EMEP ve Tüzel AKP kalesine değil HDP kalesine gol attı
Ortam dinleme iddiası çok naif ve masumane bir iddia. Bu iddia doğru olsa bile Levent Tüzel, HDP kararı açıklanmadan önce ve EMEP yönetimi ile tartışma yürüttükten sonra, “benim ismimi çıkarın” diyebilirdi. Ama böyle demedi aksine öneriyi kabul edeceğini belirtti.
Olanlara bakıldığında EMEP’in, her geçen gün irtifa kaybeden AKP hükümetine karşı, “HDP’nin yapmadığı” ama “EMEP’in yapılmasını uygun gördüğü” radikal(!) bir çıkış ile puan toplama hesabı yapıyor.

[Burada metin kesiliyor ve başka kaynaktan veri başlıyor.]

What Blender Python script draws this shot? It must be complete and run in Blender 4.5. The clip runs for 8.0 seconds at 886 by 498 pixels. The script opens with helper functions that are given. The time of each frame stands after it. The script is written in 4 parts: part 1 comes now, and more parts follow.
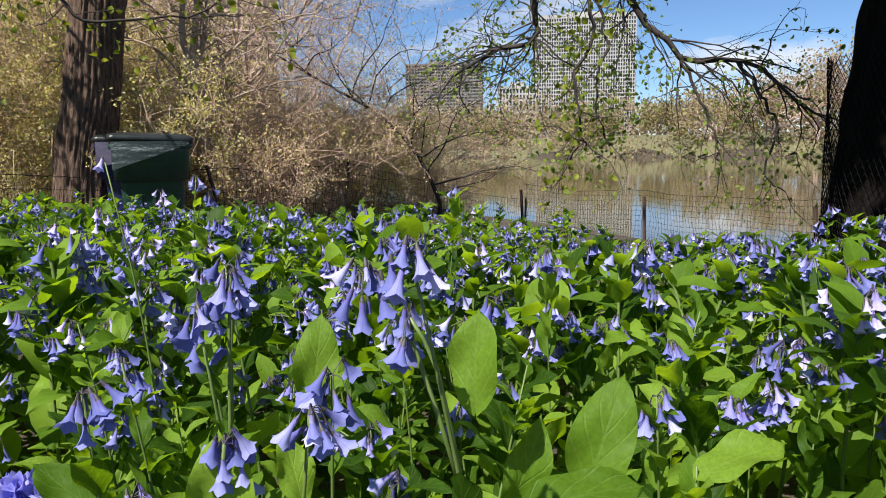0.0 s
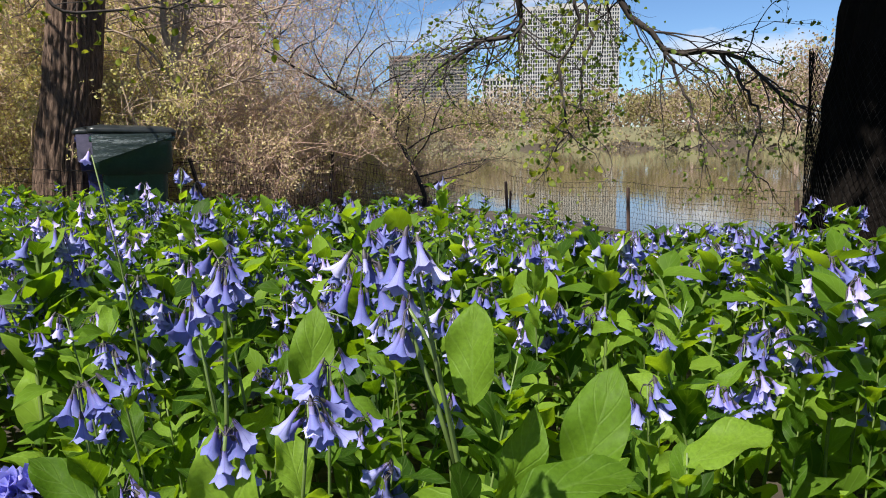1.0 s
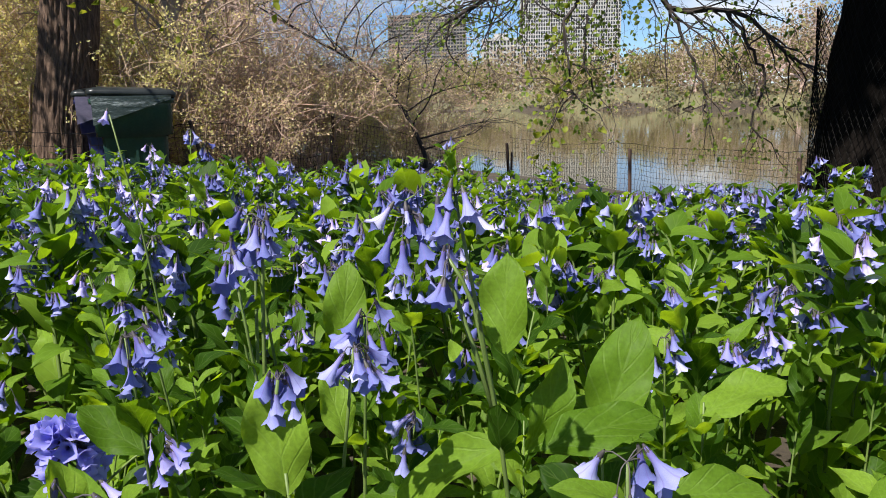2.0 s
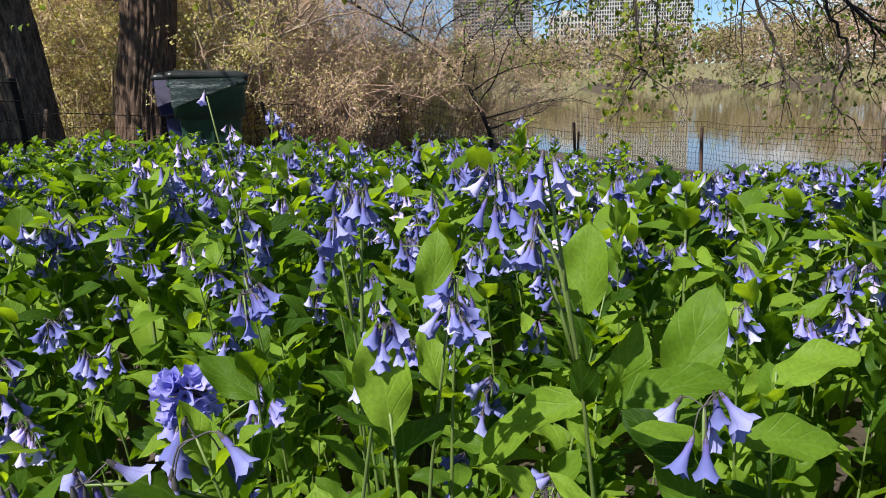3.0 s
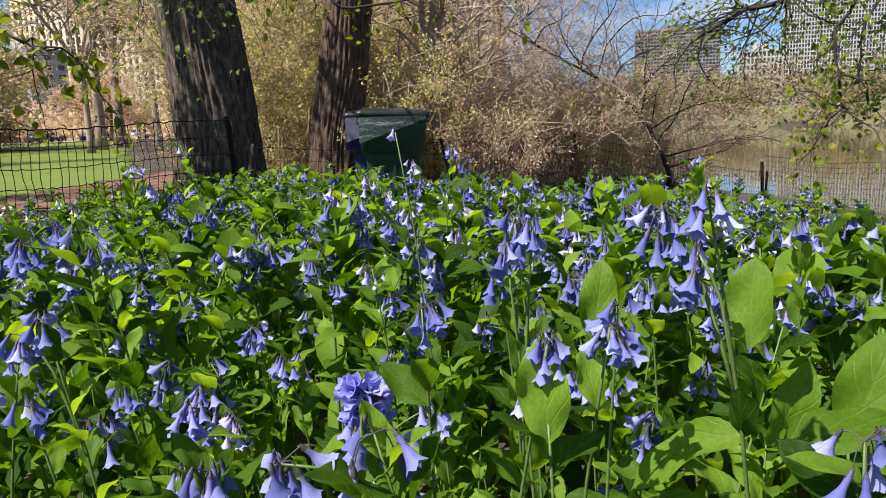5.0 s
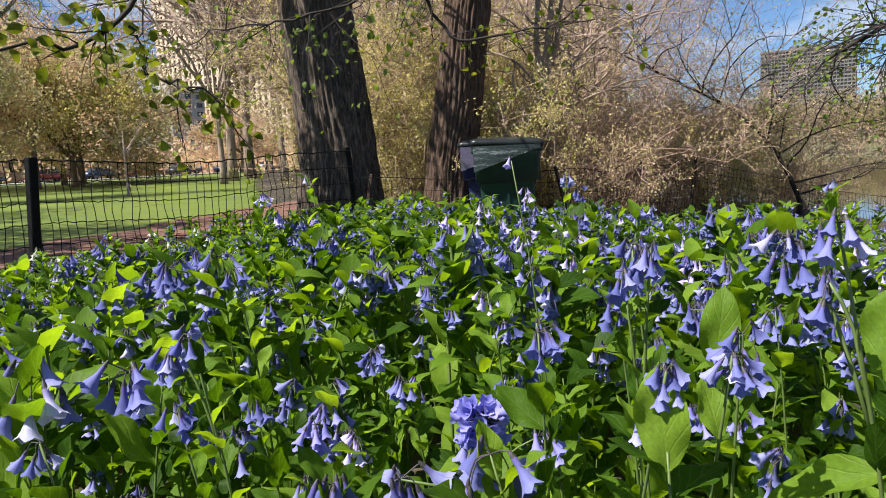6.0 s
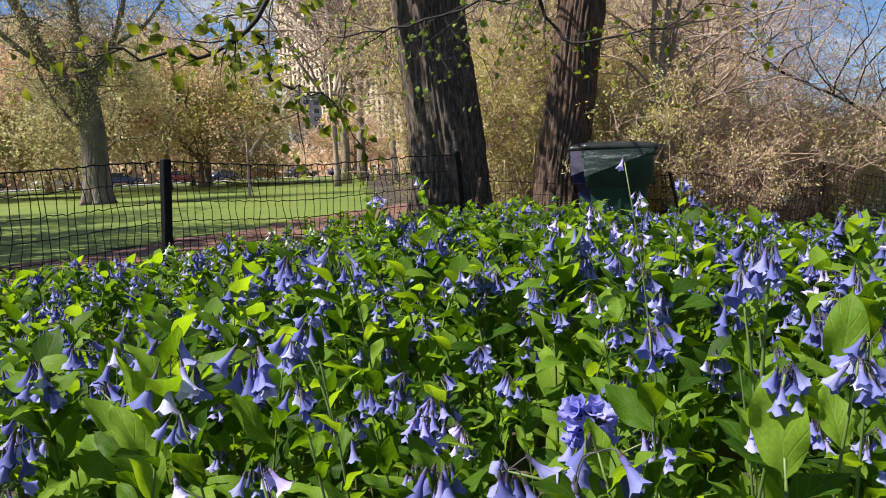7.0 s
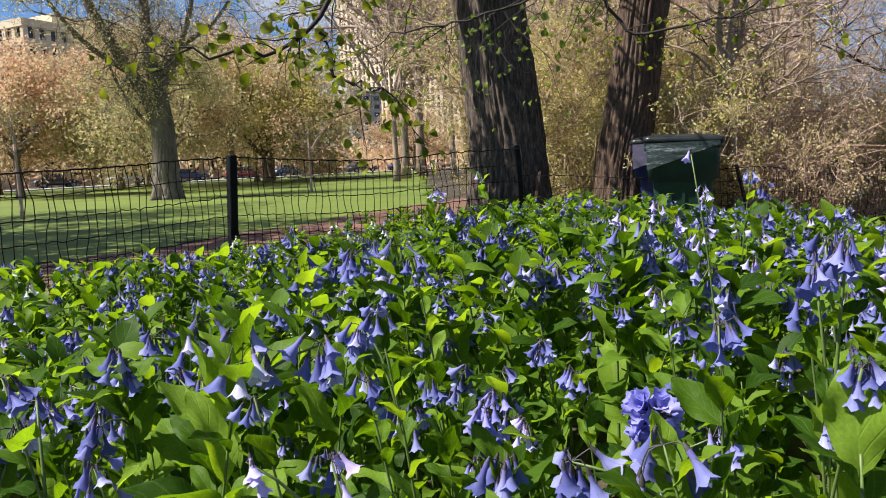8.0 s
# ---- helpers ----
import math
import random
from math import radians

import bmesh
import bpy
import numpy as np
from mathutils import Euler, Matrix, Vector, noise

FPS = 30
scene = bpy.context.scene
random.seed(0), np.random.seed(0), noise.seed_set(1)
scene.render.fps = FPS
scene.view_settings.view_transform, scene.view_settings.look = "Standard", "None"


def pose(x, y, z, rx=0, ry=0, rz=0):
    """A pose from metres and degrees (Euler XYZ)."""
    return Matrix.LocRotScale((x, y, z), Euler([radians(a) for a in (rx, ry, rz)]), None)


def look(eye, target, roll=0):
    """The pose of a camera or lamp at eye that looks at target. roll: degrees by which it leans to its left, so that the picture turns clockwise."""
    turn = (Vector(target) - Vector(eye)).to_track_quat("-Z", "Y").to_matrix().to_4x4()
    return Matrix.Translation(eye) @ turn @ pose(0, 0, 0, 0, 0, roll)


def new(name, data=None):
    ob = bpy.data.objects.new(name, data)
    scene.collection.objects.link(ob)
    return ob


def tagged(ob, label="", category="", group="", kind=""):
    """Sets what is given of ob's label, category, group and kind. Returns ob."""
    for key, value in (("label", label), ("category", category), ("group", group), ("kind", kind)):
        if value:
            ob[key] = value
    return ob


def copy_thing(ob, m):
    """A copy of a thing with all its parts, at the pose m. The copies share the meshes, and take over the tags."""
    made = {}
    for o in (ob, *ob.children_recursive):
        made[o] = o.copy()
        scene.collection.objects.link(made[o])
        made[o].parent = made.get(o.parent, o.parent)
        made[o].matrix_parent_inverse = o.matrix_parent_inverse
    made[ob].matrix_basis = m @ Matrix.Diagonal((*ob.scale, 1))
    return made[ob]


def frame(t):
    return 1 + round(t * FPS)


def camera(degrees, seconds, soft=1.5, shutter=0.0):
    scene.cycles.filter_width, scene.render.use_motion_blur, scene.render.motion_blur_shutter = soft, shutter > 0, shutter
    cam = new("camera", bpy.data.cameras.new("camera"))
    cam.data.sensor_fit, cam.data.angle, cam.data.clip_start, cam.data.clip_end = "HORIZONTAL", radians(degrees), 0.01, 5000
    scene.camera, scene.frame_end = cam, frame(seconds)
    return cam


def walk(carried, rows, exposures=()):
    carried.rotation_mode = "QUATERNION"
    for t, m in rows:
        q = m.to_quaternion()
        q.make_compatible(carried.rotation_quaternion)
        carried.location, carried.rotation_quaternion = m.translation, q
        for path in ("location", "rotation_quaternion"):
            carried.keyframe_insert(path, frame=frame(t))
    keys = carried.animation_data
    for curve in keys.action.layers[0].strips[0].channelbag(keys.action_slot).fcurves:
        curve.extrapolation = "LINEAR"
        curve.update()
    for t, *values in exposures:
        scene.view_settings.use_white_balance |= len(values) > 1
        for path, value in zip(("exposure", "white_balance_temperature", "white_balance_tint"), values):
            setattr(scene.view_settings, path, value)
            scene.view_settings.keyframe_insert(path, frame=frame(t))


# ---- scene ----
cam = camera(63.0, 8.0, soft=1.0)
PATH = [
    (0, (0.838, 0.618, 1.013), (0.549, 2.577, 0.732), -0.9),
    (0.5, (0.837, 0.616, 1.013), (0.562, 2.576, 0.728), -0.8),
    (1, (0.832, 0.615, 1.013), (0.585, 2.576, 0.71), -1.0),
    (2.5, (0.808, 0.584, 1.009), (0.56, 2.518, 0.564), -1.3),
    (3, (0.806, 0.563, 1.01), (0.386, 2.465, 0.557), -1.9),
    (3.5, (0.809, 0.552, 1.011), (0.27, 2.429, 0.581), -2.4),
    (4, (0.814, 0.541, 1.01), (0.129, 2.378, 0.617), -2.1),
    (5.5, (0.82, 0.521, 1.01), (-0.154, 2.241, 0.707), -2.3),
    (6, (0.823, 0.513, 1.01), (-0.312, 2.14, 0.759), -2.7),
    (6.5, (0.828, 0.506, 1.008), (-0.431, 2.043, 0.774), -2.5),
    (7, (0.828, 0.5, 1.006), (-0.537, 1.944, 0.779), -2.4),
    (7.5, (0.831, 0.495, 1.005), (-0.601, 1.872, 0.78), -2.5),
    (8, (0.829, 0.492, 1.004), (-0.648, 1.819, 0.77), -2.7),
]
walk(cam, [(t, look(e, a, r)) for t, e, a, r in PATH], [(0.0, 0.98), (8.0, 0.98)])

# ------------------------------------------------------------ light
SUN = Vector((-0.30, -0.52, 0.80)).normalized()
sun_data = bpy.data.lights.new("sun", "SUN")
sun_data.energy, sun_data.angle, sun_data.color = 5.0, radians(0.6), (1.0, 0.955, 0.88)
sun_lamp = new("sun", sun_data)
sun_lamp.matrix_world = look(SUN * 60, (0, 0, 0))
world = bpy.data.worlds.new("sky")
scene.world = world
world.use_nodes = True


def sky():
    nt = world.node_tree
    nt.nodes.clear()
    out = nt.nodes.new("ShaderNodeOutputWorld")
    bg = nt.nodes.new("ShaderNodeBackground")
    tex = nt.nodes.new("ShaderNodeTexSky")
    tex.sky_type, tex.sun_disc = "NISHITA", False
    tex.sun_elevation = math.asin(SUN.z)
    tex.sun_rotation = math.atan2(SUN.x, SUN.y)
    tex.altitude, tex.air_density, tex.dust_density, tex.ozone_density = 1500, 1.0, 0.0, 4.0
    # fair-weather cloud puffs over the whole dome
    co = nt.nodes.new("ShaderNodeTexCoord")
    mp = nt.nodes.new("ShaderNodeMapping")
    mp.inputs["Scale"].default_value = (1.0, 1.0, 3.4)
    mp.inputs["Location"].default_value = (0.18, 0.30, 0.0)
    no = nt.nodes.new("ShaderNodeTexNoise")
    no.inputs["Scale"].default_value, no.inputs["Detail"].default_value = 3.2, 6.0
    no.inputs["Roughness"].default_value = 0.55
    ra = nt.nodes.new("ShaderNodeValToRGB")
    ra.color_ramp.elements[0].position, ra.color_ramp.elements[1].position = 0.53, 0.68
    mix = nt.nodes.new("ShaderNodeMixRGB")
    mix.inputs[2].default_value = (9.0, 9.3, 9.8, 1)
    nt.links.new(co.outputs["Generated"], mp.inputs["Vector"])
    nt.links.new(mp.outputs["Vector"], no.inputs["Vector"])
    nt.links.new(no.outputs["Fac"], ra.inputs["Fac"])
    nt.links.new(ra.outputs["Color"], mix.inputs[0])
    tint = nt.nodes.new("ShaderNodeMixRGB")
    tint.blend_type = "MULTIPLY"
    tint.inputs[0].default_value = 1.0
    tint.inputs[2].default_value = (0.92, 1.07, 1.24, 1)
    nt.links.new(tex.outputs["Color"], tint.inputs[1])
    nt.links.new(tint.outputs["Color"], mix.inputs[1])
    nt.links.new(mix.outputs["Color"], bg.inputs["Color"])
    bg.inputs["Strength"].default_value = 0.052
    nt.links.new(bg.outputs["Background"], out.inputs["Surface"])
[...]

Levent Tüzel’in sıraladığı gerekçeler ve açıkladığı kararla şunu demiş oldu; “HDP’nin AKP hükümeti karşısındaki tavrı ve politikaları yanlıştır. Biz bu yanlışlara ortak olmayacağız. HDP AKP ile ortak hareket ediyor ama biz EMEP olarak AKP karşıtıyız”.
Böyle bir görüntü kimi veya kemleri ikna eder bilemeyiz. Bildiğimiz, EMEP ve Levent Tüzel’in, örgüt ve örgüt işleyişini çok iyi bildikleri halde bu ilkeleri ihlal ettikleridir. Bir yandan EMEP’in program ve ilkelerini savunurken diğer yandan HDP ilkeleri ve politikalarını boşa düşürecek pozisyona girilmişse eğer bu çok ciddi bir durumdur.
Çünkü seçim hükümeti ne AKP ile işbirliği ve ortaklık anlamına gelir, ne de bakanlık teklifine “evet” diyen Tüzel’in arkadaşları Ali Haydar Konca ve Müslim Doğan yanlış yapmışlardır.
Yanlışı ve yetersizliği HDP’nin ortak kararını açık bir biçimde ihlal eden EMEP ve Levent Tüzel yapmıştır.
HDP bileşenlerinin her biri EMEP ve Tüzel gibi davranırsa ortada ne HDP ne de örgüt kalırdı. Şimdi gündeme giren soru şu: EMEP bu karardan sonra HDP’nin bir bileşeni olmaya devam edecek mi? Levent Tüzel 1 Kasım seçimlerinde aday olursa eğer HDP seçmenine bu durumu nasıl izah edecektir?